**Data excerpts**

● ● ● ● ●

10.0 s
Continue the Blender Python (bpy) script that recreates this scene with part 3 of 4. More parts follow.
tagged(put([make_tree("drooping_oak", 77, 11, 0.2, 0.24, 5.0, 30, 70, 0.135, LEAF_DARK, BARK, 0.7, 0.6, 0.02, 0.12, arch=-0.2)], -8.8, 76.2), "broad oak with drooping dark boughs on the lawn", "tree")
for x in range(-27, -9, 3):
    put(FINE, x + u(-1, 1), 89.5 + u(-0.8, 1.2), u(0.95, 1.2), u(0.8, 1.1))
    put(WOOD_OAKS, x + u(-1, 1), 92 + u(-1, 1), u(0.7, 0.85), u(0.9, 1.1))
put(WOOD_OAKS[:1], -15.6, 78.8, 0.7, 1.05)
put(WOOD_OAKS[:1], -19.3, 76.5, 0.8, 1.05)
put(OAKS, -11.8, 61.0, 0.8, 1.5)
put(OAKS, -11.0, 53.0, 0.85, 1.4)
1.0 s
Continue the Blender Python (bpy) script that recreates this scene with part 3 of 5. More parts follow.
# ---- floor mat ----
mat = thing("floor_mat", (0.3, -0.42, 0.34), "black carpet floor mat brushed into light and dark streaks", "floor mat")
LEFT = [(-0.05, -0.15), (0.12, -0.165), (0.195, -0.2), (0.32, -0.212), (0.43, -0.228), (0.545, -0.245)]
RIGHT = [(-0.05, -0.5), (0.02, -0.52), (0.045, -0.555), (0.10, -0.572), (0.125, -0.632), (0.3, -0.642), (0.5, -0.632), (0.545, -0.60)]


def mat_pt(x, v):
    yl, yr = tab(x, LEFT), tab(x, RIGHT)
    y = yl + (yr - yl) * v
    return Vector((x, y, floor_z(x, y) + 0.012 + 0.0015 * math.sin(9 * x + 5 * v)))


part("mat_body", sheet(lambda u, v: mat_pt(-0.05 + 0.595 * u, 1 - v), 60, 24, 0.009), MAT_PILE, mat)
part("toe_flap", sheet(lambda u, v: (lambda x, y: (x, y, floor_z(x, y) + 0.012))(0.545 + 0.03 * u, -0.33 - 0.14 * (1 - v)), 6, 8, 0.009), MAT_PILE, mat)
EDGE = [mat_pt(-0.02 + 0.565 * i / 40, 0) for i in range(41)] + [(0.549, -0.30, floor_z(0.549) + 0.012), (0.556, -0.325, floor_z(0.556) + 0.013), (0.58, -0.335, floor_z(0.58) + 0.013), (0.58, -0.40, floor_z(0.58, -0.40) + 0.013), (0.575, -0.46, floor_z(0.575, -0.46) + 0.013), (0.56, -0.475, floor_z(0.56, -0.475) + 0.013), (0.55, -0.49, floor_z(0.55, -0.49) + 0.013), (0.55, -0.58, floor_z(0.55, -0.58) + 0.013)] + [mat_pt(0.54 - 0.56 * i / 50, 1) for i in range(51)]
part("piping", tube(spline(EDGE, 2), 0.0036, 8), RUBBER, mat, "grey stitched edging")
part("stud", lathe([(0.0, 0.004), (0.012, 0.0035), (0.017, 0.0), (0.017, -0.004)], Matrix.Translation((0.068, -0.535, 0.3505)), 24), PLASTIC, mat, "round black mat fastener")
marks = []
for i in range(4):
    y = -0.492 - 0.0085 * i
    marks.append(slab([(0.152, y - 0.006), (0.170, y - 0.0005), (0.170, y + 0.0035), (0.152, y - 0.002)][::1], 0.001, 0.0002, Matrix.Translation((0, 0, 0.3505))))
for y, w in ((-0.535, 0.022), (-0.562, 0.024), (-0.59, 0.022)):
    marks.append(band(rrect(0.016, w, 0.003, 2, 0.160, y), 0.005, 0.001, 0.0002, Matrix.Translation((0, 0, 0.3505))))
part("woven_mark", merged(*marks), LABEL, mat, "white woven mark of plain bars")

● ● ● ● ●

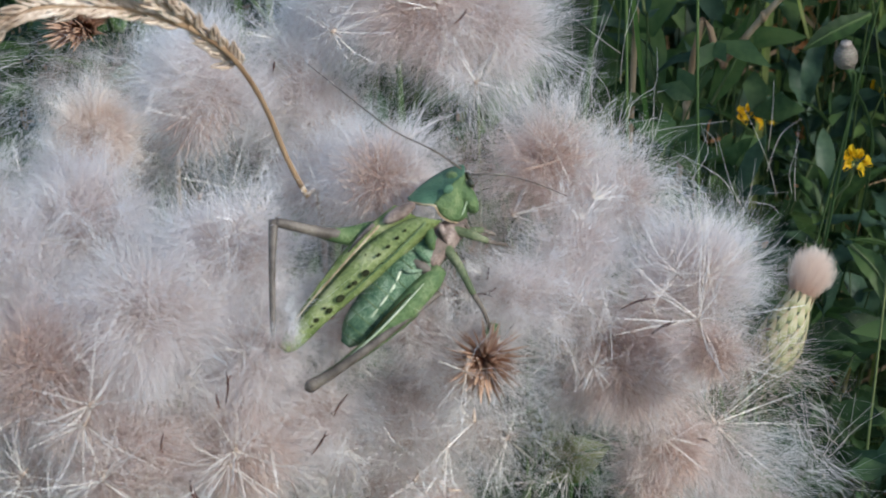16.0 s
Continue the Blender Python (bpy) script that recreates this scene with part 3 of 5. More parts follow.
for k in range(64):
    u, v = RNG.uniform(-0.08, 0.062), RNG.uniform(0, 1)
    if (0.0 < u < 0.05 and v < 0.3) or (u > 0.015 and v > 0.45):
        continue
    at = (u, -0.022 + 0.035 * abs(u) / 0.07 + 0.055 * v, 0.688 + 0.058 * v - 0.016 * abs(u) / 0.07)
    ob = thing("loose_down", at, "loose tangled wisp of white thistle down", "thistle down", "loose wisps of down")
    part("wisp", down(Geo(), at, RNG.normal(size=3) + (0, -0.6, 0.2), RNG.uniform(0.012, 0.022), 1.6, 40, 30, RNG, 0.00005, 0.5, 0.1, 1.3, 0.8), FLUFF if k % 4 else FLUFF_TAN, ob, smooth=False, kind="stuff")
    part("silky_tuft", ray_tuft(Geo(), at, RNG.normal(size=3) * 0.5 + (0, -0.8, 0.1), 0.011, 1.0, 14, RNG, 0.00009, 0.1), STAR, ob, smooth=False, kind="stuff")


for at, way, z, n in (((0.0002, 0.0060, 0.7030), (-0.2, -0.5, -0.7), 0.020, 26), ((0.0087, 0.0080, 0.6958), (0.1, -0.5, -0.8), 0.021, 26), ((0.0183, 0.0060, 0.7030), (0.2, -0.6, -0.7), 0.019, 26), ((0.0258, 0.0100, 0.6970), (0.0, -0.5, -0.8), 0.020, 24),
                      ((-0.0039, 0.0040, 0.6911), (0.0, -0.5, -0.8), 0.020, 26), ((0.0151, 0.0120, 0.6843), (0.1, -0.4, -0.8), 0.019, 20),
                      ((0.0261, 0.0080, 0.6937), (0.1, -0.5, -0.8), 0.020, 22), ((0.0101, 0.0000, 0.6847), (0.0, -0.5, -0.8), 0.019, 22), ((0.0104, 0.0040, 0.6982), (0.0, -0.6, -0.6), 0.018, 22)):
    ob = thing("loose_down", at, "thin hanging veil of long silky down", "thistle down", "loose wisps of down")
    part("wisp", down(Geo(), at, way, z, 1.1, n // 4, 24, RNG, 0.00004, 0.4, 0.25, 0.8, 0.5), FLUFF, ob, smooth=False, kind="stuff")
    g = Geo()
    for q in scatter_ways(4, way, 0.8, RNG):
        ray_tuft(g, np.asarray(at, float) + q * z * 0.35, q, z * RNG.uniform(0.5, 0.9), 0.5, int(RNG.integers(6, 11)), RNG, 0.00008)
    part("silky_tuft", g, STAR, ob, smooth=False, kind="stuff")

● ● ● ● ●

**Exercise prompt**
Transcribe each line of the data above, unaltered, from the one where "4. More parts follow." appears to the one where "return Vector((x, y, floor_z(x, y)" appears, inclusive of both.

**Complete response**
Continue the Blender Python (bpy) script that recreates this scene with part 3 of 4. More parts follow.
tagged(put([make_tree("drooping_oak", 77, 11, 0.2, 0.24, 5.0, 30, 70, 0.135, LEAF_DARK, BARK, 0.7, 0.6, 0.02, 0.12, arch=-0.2)], -8.8, 76.2), "broad oak with drooping dark boughs on the lawn", "tree")
for x in range(-27, -9, 3):
    put(FINE, x + u(-1, 1), 89.5 + u(-0.8, 1.2), u(0.95, 1.2), u(0.8, 1.1))
    put(WOOD_OAKS, x + u(-1, 1), 92 + u(-1, 1), u(0.7, 0.85), u(0.9, 1.1))
put(WOOD_OAKS[:1], -15.6, 78.8, 0.7, 1.05)
put(WOOD_OAKS[:1], -19.3, 76.5, 0.8, 1.05)
put(OAKS, -11.8, 61.0, 0.8, 1.5)
put(OAKS, -11.0, 53.0, 0.85, 1.4)
1.0 s
Continue the Blender Python (bpy) script that recreates this scene with part 3 of 5. More parts follow.
# ---- floor mat ----
mat = thing("floor_mat", (0.3, -0.42, 0.34), "black carpet floor mat brushed into light and dark streaks", "floor mat")
LEFT = [(-0.05, -0.15), (0.12, -0.165), (0.195, -0.2), (0.32, -0.212), (0.43, -0.228), (0.545, -0.245)]
RIGHT = [(-0.05, -0.5), (0.02, -0.52), (0.045, -0.555), (0.10, -0.572), (0.125, -0.632), (0.3, -0.642), (0.5, -0.632), (0.545, -0.60)]


def mat_pt(x, v):
    yl, yr = tab(x, LEFT), tab(x, RIGHT)
    y = yl + (yr - yl) * v
    return Vector((x, y, floor_z(x, y) + 0.012 + 0.0015 * math.sin(9 * x + 5 * v)))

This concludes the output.